Would you pull out every line of the material that contains the string "with"?

— BEGIN Information shown —

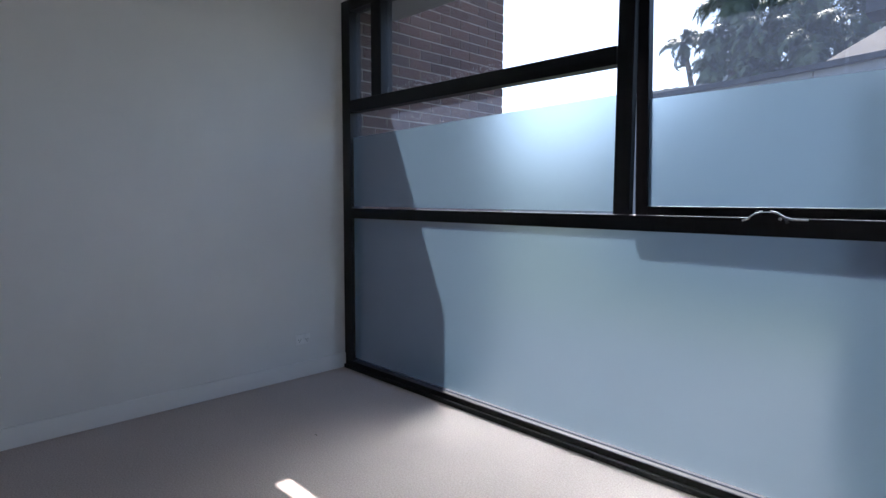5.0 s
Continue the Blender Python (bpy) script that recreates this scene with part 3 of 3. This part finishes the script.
# ---- palms and planting ----
def palm(x, y, height, lean, fronds, length, seed, droop=1.0, girth=0.17):
    rnd = random.Random(seed)
    p = thing("palm_tree", "tall feathery palm with drooping green fronds behind the house", "palm tree", (x, y, -0.2), "palms behind the house")
    bm = bmesh.new()
    prev = Vector((0, 0, 0))
    n = 12
    for k in range(1, n + 1):
        f = k / n
        q = Vector((lean * f * f, 0, height * f))
        r = girth * (1 - 0.35 * f)
        cyl(bm, prev, q, r + 0.012, r, 10)
        prev = q
    part("trunk", bm, M_TRUNK, p, "grey-brown ringed palm trunk", True)
    verts, faces = [], []

    def quad(a, b, c, d):
        i = len(verts)
        verts.extend((a, b, c, d))
        faces.append((i, i + 1, i + 2, i + 3))

    for k in range(fronds):
        az = k * 2.399 + rnd.uniform(-0.3, 0.3)
        up = rnd.uniform(-0.2, 1.3) if k % 3 else rnd.uniform(-1.15, -0.3)
        ln = length * rnd.uniform(0.75, 1.1)
        out = Vector((math.cos(az), math.sin(az), 0))
        side = Vector((-math.sin(az), math.cos(az), 0))
        at, ang = prev + Vector((0, 0, rnd.uniform(-0.15, 0.1))), up
        steps = 36
        for s in range(steps):
            f = s / steps
            way = out * math.cos(ang) + Vector((0, 0, math.sin(ang)))
            nxt = at + way * (ln / steps)
            w = side * (0.022 * (1 - f) + 0.006)
            quad(at - w, at + w, nxt + w, nxt - w)
            if f > 0.1:
                ll = ln * 0.23 * math.sin(math.pi * min(1, 0.16 + f * 0.86)) * rnd.uniform(0.8, 1.15)
                for sg in (-1, 1):
                    for off in (0.0, 0.5):
                        root = at.lerp(nxt, off)
                        d = (side * sg * rnd.uniform(0.45, 0.8) + way * rnd.uniform(0.3, 0.6) + Vector((0, 0, -rnd.uniform(-0.3, 0.9) * droop))).normalized()
                        mid = root + d * ll * 0.55
                        tip = mid + (d + Vector((0, 0, -0.55 * droop))).normalized() * ll * 0.5
                        ww = way * 0.015
                        quad(root - ww * 0.6, root + ww * 0.6, mid + ww, mid - ww)
                        quad(mid - ww, mid + ww, tip + ww * 0.15, tip - ww * 0.15)
            ang -= (2.1 / steps) * (0.5 + f) * droop
            at = nxt
    me = bpy.data.meshes.new("crown")
    me.from_pydata(verts, [], faces)
    me.materials.append(M_FROND)
    crown = new("crown", me)
    crown.parent = p
    crown["label"] = "arching crown of feathery green fronds"
    return p


palm(-2.75, 14.2, 6.0, -0.75, 22, 0.85, 3, 1.1, 0.1)
palm(-2.10, 14.0, 6.9, 0.1, 44, 1.5, 5, 1.05)
palm(-0.80, 14.5, 6.6, 0.15, 43, 1.6, 8, 1.05)
palm(0.80, 15.2, 6.0, -0.2, 37, 1.8, 11, 1.0)
palm(-2.35, 13.5, 5.6, 0.1, 50, 0.95, 15, 1.35)
palm(-1.30, 13.4, 5.5, 0.1, 50, 1.25, 17, 1.2)
palm(-0.20, 13.4, 5.3, 0.1, 46, 1.3, 19, 1.15)
palm(-2.40, 13.2, 4.9, 0.1, 42, 0.8, 23, 1.4)
palm(-1.35, 13.2, 4.6, 0.1, 42, 1.0, 29, 1.2)
palm(-0.30, 13.4, 4.6, 0.1, 42, 1.1, 31, 1.2)
palm(0.70, 13.4, 4.7, 0.1, 42, 1.1, 37, 1.2)
palm(-3.25, 13.0, 4.35, 0.0, 26, 0.45, 41, 1.2)


def shrub(x, y, r, h, seed):
    rnd = random.Random(seed)
    s = thing("shrub", "rounded green garden shrub on the lawn", "shrub", (x, y, -0.2), "garden shrubs")
    bm = bmesh.new()
    for k in range(5):
        a = k * 1.3
        cyl(bm, (0, 0, 0), (math.cos(a) * r * 0.5, math.sin(a) * r * 0.5, h * 0.7), 0.04, 0.015, 6)
    part("stem", bm, M_TRUNK, s)
    verts, faces = [], []
    for _ in range(900):
        d = Vector((rnd.gauss(0, 1), rnd.gauss(0, 1), rnd.gauss(0, 1))).normalized() * rnd.uniform(0.6, 1.0)
        c = Vector((d.x * r, d.y * r, h * 0.55 + d.z * h * 0.45))
        u = Vector((rnd.gauss(0, 1), rnd.gauss(0, 1), rnd.gauss(0, 1))).normalized() * 0.09
        v = u.cross(Vector((rnd.gauss(0, 1), rnd.gauss(0, 1), 1))).normalized() * 0.05
        i = len(verts)
        verts += [c - u, c + v, c + u, c - v]
        faces.append((i, i + 1, i + 2, i + 3))
    me = bpy.data.meshes.new("leaves")
    me.from_pydata(verts, [], faces)
    me.materials.append(M_FROND)
    ob = new("leaves", me)
    ob.parent = s


for k, (x, y) in enumerate(((-19.0, 24.0), (-21.5, 26.5), (-24.0, 28.5))):
    shrub(x, y, 1.5, 2.2, k)


def shade_fence(x0, x1, y, top):
    """Ribbed steel sheet fence with posts and rails; unseen, added to darken frosted panes."""
    f = thing("shade_fence", "dark blue-grey ribbed steel fence added unseen to darken the frosted panes", "fence", ((x0 + x1) / 2, y, -0.2))
    half = (x1 - x0) / 2
    n = int((x1 - x0) / 2.4)
    for k in range(n + 1):
        x = -half + k * (2 * half / n)
        part("post", boxes((x - 0.03, x + 0.03, -0.03, 0.03, 0, top + 0.03), bevel=0.003), M_STEELFENCE, f)
    for k in range(n):
        a = -half + k * (2 * half / n) + 0.031
        w = 2 * half / n - 0.062
        bm = bmesh.new()
        line = []
        for r in range(12):
            p, q = a + w * r / 12, w / 12
            line += [(p, -0.012), (p + q * 0.55, -0.012), (p + q * 0.65, 0.012), (p + q * 0.9, 0.012)]
        line.append((a + w, -0.012))
        lo = [bm.verts.new((x, yy, 0.06)) for x, yy in line]
        hi = [bm.verts.new((x, yy, top - 0.04)) for x, yy in line]
        for m in range(len(line) - 1):
            bm.faces.new((lo[m], lo[m + 1], hi[m + 1], hi[m]))
        part("panel", bm, M_STEELFENCE, f)
        for z in (0.0, top - 0.04):
            part("rail", boxes((a, a + w, -0.02, 0.02, z + 0.002, z + 0.058)), M_STEELFENCE, f)
    return f


# Added fence: shades the ground and darkens what the tall window's film shows.
shade_fence(3.0, 10.1, 0.9, 2.0)


# a low house far off beyond the lawn, seen through the open sash
far = thing("far_house", "distant low house with pale walls and a dark hipped roof", "house", (-27.0, 40.0, -0.2))
part("wall", boxes((-11.0, 11.0, 0.0, 8.0, 0, 4.6)), M_CREAM, far)
for k in range(4):
    part("window", boxes((-9.2 + 5.2 * k, -7.2 + 5.2 * k, -0.04, -0.004, 1.2, 2.8)), M_DARKGLASS, far)
bm = bmesh.new()
eave_ring = [bm.verts.new(v) for v in ((-11.6, -0.6, 4.61), (11.6, -0.6, 4.61), (11.6, 8.6, 4.61), (-11.6, 8.6, 4.61))]
ra, rb = bm.verts.new((-7.0, 4.0, 7.2)), bm.verts.new((7.0, 4.0, 7.2))
bm.faces.new((eave_ring[0], eave_ring[1], rb, ra))
bm.faces.new((eave_ring[1], eave_ring[2], rb))
bm.faces.new((eave_ring[2], eave_ring[3], ra, rb))
bm.faces.new((eave_ring[3], eave_ring[0], ra))
bm.faces.new(eave_ring[::-1])
bmesh.ops.recalc_face_normals(bm, faces=bm.faces)
part("roof", bm, M_ROOF, far)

— END Information shown —

## Response
Continue the Blender Python (bpy) script that recreates this scene with part 3 of 3. This part finishes the script.
    p = thing("palm_tree", "tall feathery palm with drooping green fronds behind the house", "palm tree", (x, y, -0.2), "palms behind the house")
    """Ribbed steel sheet fence with posts and rails; unseen, added to darken frosted panes."""
far = thing("far_house", "distant low house with pale walls and a dark hipped roof", "house", (-27.0, 40.0, -0.2))